From Washington, DC, to Pakistan, Robert Sicina, an international business professor at the Kogod School of Business, has worked to create partnerships between students and entrepreneurs in post-conflict regions in the name of peace.
Sicina teaches self-created courses like Peace Through Entrepreneurship Practicum and, most recently, was elected Vice Chairman of the Business for Peace (B4P) Working Group. B4P assembles academics dedicated to promoting peace through their research, teaching, and interaction with the business community. The group is part of the Principles for Responsible Management Education (PRiME), which is under the UN Global Compact.
To fully appreciate Sicina’s most recent accomplishment, it’s critical to know where he started. It all began with a volunteer opportunity with the State Department over a decade ago, which has since manifested into a unique course offered at Kogod that has global impact.

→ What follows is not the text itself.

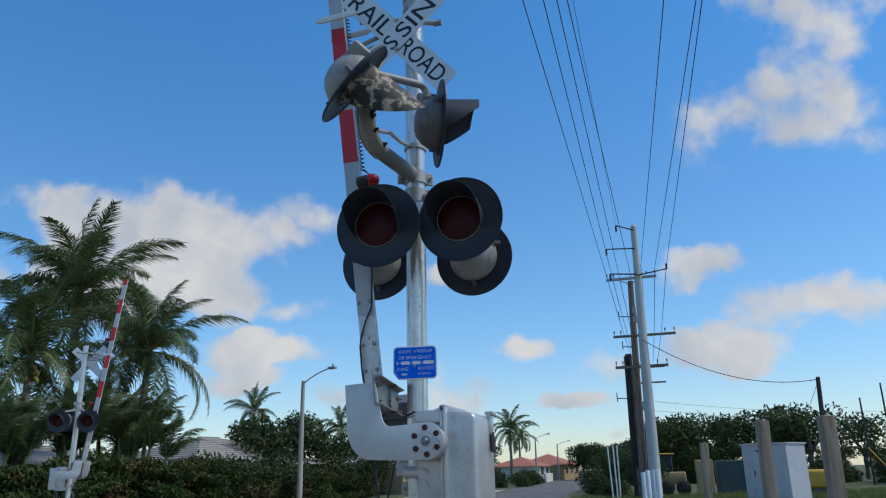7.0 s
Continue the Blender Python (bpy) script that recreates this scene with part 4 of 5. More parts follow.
def make_notice():
    C = Vector((0.1435, 3.975, 2.151))
    YAW, KX, KZ = 6.5, 0.925, 0.92
    n = thing("emergency_notice", "blue metal notice with white lettering and a bent corner", "sign", C)
    m = Matrix.Translation(C) @ pose(0, 0, 0, 0, 0, YAW)
    W, H = 0.1285, 0.0955

    def rounded(w, h, r, cut):
        out = []
        for sx, sz, a0 in ((1, 1, 0), (-1, 1, 90), (-1, -1, 180), (1, -1, 270)):
            if sx < 0 and sz < 0:
                out += [(-w, -h + cut * 1.55), (-w + 0.003, -h + cut * 1.3), (-w + cut * 0.95, -h + 0.004), (-w + cut * 1.15, -h)]
                continue
            for k in range(7):
                a = radians(a0 + 15 * k)
                out.append((sx * (w - r) + r * math.cos(a), sz * (h - r) + r * math.sin(a)))
        return out
    part("panel", slab(rounded(W, H, 0.025, 0.031), -0.001, 0.001, 0.0004, m), M_SIGNWHITE, n, "white bordered metal panel")
    face = part("face", slab(rounded(W - 0.0065, H - 0.0065, 0.020, 0.030), -0.00145, -0.001, 0, m), M_SIGNBLUE, n, "blue printed face")
    bm = slab([(-W + 0.0035, -H + 0.050), (-W + 0.014, -H + 0.030), (-W + 0.034, -H + 0.009), (-W + 0.038, -H + 0.001), (-W + 0.030, -H + 0.003), (-W + 0.001, -H + 0.040)], -0.004, -0.0018, 0.0008, m)
    part("bent_corner", bm, M_SIGNBLUE, n, "creased bent corner")
    flat = m @ Matrix.Rotation(radians(90), 4, "X")

    def put(word, x0, x1, z, h, name="lettering"):
        letters(word, (x1 - x0) * KX, h * KZ, flat @ Matrix.Translation(((x0 + x1) / 2 * KX, z * KZ, 0.0018)), name, M_SIGNWHITE, face, 0.0005, "white capital letters", -0.012)
    put("REPORT", -0.103, -0.022, 0.070, 0.0195)
    put("PROBLEM", 0.014, 0.107, 0.0715, 0.0195)
    put("OR EMERGENCY", -0.105, 0.106, 0.0325, 0.021)
    put("X-ING", -0.1145, -0.0435, -0.0385, 0.022)
    put("631126Y", 0.022, 0.1225, -0.036, 0.0225)
    put("SXH56.05", 0.018, 0.101, -0.070, 0.0115)

    def bar(x0, x1, z, h):
        bm = boxbm((x0 * KX, -0.0021, (z - h / 2) * KZ), (x1 * KX, -0.0016, (z + h / 2) * KZ))
        bm.transform(m)
        part("plain_bar", bm, M_SIGNWHITE, face, "plain white bar")
    for x0, x1, h in ((-0.116, -0.108, 0.021), (-0.102, -0.091, 0.003), (-0.087, -0.034, 0.021), (-0.031, -0.020, 0.003), (-0.016, 0.036, 0.021), (0.039, 0.050, 0.003), (0.054, 0.120, 0.021)):
        bar(x0, x1, -0.001, h)
    bar(-0.085, -0.050, -0.071, 0.011)
    for z in (0.070, -0.022):
        bm = bmesh.new()
        hexbolt(bm, m @ Vector((0.001, -0.0015, z * KZ)), m.to_3x3() @ Vector((0, -1, 0)), 0.0048, 0.006)
        part("bolt", bm, M_GALV, n, "weathered steel bolt")
    return n


notice = make_notice()


# ---- opposite crossing signal: the same things, turned round ----
def opposite(ob):
    near = Matrix.Translation((MX, MY, BASE))
    far = pose(-12.0, 14.25, height(-12.0, 14.25), 0, 0, 180 + 22)
    return copy_thing(ob, far @ near.inverted() @ ob.matrix_basis)


for ob in [mast, crossbuck, fork, machine, channel, gate_arm, *lights]:
    opposite(ob)


# ---- plants ----
def frond_mesh(name, length, droop, leaflet, n=34, material=None, seed=0, spread=0.8):
    """One feathered palm leaf that starts at the origin along +x and arches down."""
    rng = random.Random(seed)
    verts, faces, mats = [], [], []
    mid = [Vector((0, 0, 0))]
    for k in range(n):
        t = (k + 0.5) / n
        e = radians(16 - 14 * droop - (34 + 62 * droop) * t ** 1.25)
        mid.append(mid[-1] + Vector((math.cos(e), 0.07 * math.cos(3 * t + seed), math.sin(e))) * (length / n))
    for k in range(n):
        w = 0.017 * (1 - 0.8 * k / n)
        b = len(verts)
        for p, q in ((mid[k], w), (mid[k + 1], w * 0.97)):
            verts += [p + Vector((0, q, 0)), p + Vector((0, -q, 0)), p + Vector((0, 0, -q * 0.9))]
        faces += [(b, b + 1, b + 4, b + 3), (b, b + 3, b + 5, b + 2), (b + 1, b + 2, b + 5, b + 4)]
        mats += [1, 1, 1]
    for k in range(4, n + 1):
        t = k / n
        d = (mid[k] - mid[k - 1]).normalized()
        for s in (-1, 1):
            for rep in (0, 0.5):
                if rng.random() < 0.06:
                    continue
                L = leaflet * (0.42 + 0.80 * math.sin(math.pi * min(t + 0.06, 1)) ** 0.7) * rng.uniform(0.8, 1.12)
                base = mid[k] - (mid[k] - mid[k - 1]) * rep
                out = (d * rng.uniform(0.45, 0.85) + Vector((0, s, 0)) * spread + Vector((0, 0, rng.uniform(-0.30, 0.20)))).normalized()
                p1 = base + out * L * 0.5
                p2 = base + out * L * 0.86 + Vector((0, 0, -L * rng.uniform(0.25, 0.62)))
                wv = d * 0.0056
                b = len(verts)
                verts += [base - wv, base + wv, p1 + wv, p1 - wv, p2]
                faces += [(b, b + 1, b + 2, b + 3), (b + 3, b + 2, b + 4)]
                mats += [0, 0]
    me = bpy.data.meshes.new(name)
    me.from_pydata([tuple(v) for v in verts], [], faces)
    me.materials.append(material or M_PALM)
    me.materials.append(M_RACHIS)
    me.polygons.foreach_set("material_index", mats)
    return me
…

When former Kogod Dean Dick Durand approached Sicina about being the volunteer faculty advisor for a State Department program that connected entrepreneurs in post-conflict regions with MBA students, Sicina saw an opportunity for professional growth and his Peace Through Entrepreneurship Practicum class was born.
When the program was discontinued, Sicina had luckily laid a foundation to continue the course on his own. He had established contacts in the Middle East and was able to leverage them to create a source of projects for his students. For the last decade, Sicina has been able to put together four to five projects a semester.
The main focus of Sicina’s course is economic opportunity and how it is vital to the peace and prosperity of regions like Tunisia, Gabon, Palestine, and Pakistan.
“If you have economic opportunity, if you can show people that tomorrow is going to be better than today, and that their kids lives can be better than their lives, then they’re going to put down their guns and go to work,” he said.
This semester, Sicina has five projects in the works and is in the process of developing strategic relationships with a Zambian accelerator called BongoHive and the United States Institute of Peace in DC. Sicina now has the privilege of only teaching courses he has created, which comes with its own set of challenges.
“It’s hard to cobble together reasonably good projects,” Sicina said. “I learned something this semester, that the more front-end work I do with the entrepreneurs before the semester starts, the better the course goes.”
It was through his course that Sicina met Christina Bache, who was connected to The Hollings Center for International Dialogue. And through his connection to Bache, Sicina got to attend a Hollings Center conference in Dubai. It was here that Sicina attended his first B4P meeting and became a member of its steering committee.
As B4P’s vice chairman, Sicina has big plans for the future. The first hurdle: membership. Currently, there are about 60 members, 20 of which are active. He hopes to expand the group’s membership to 400 or 500 by the end of the year. Sicina also wants to see B4P become a 501(c)(3) and begin hosting its own conferences. In two years Sicina will become chairman of the group, and he hopes to accomplish the goals he’s laid out during his term to set the following chairman up for success.
Looking ahead, Sicina plans to capture his professional achievements and experiences in his upcoming book, The Business of Peace. While he spent five challenging years writing his first book, Sicina looks forward to telling the stories of the entrepreneurs he’s worked with over the years.
“It was a [tough] experience, one of those things like working out, but it feels good when it’s over,” he said. “It feels good to have written a book. I think the next time around I’ll write a better [one].”
The art of establishing peace through business is tricky, but Sicina has found a balance.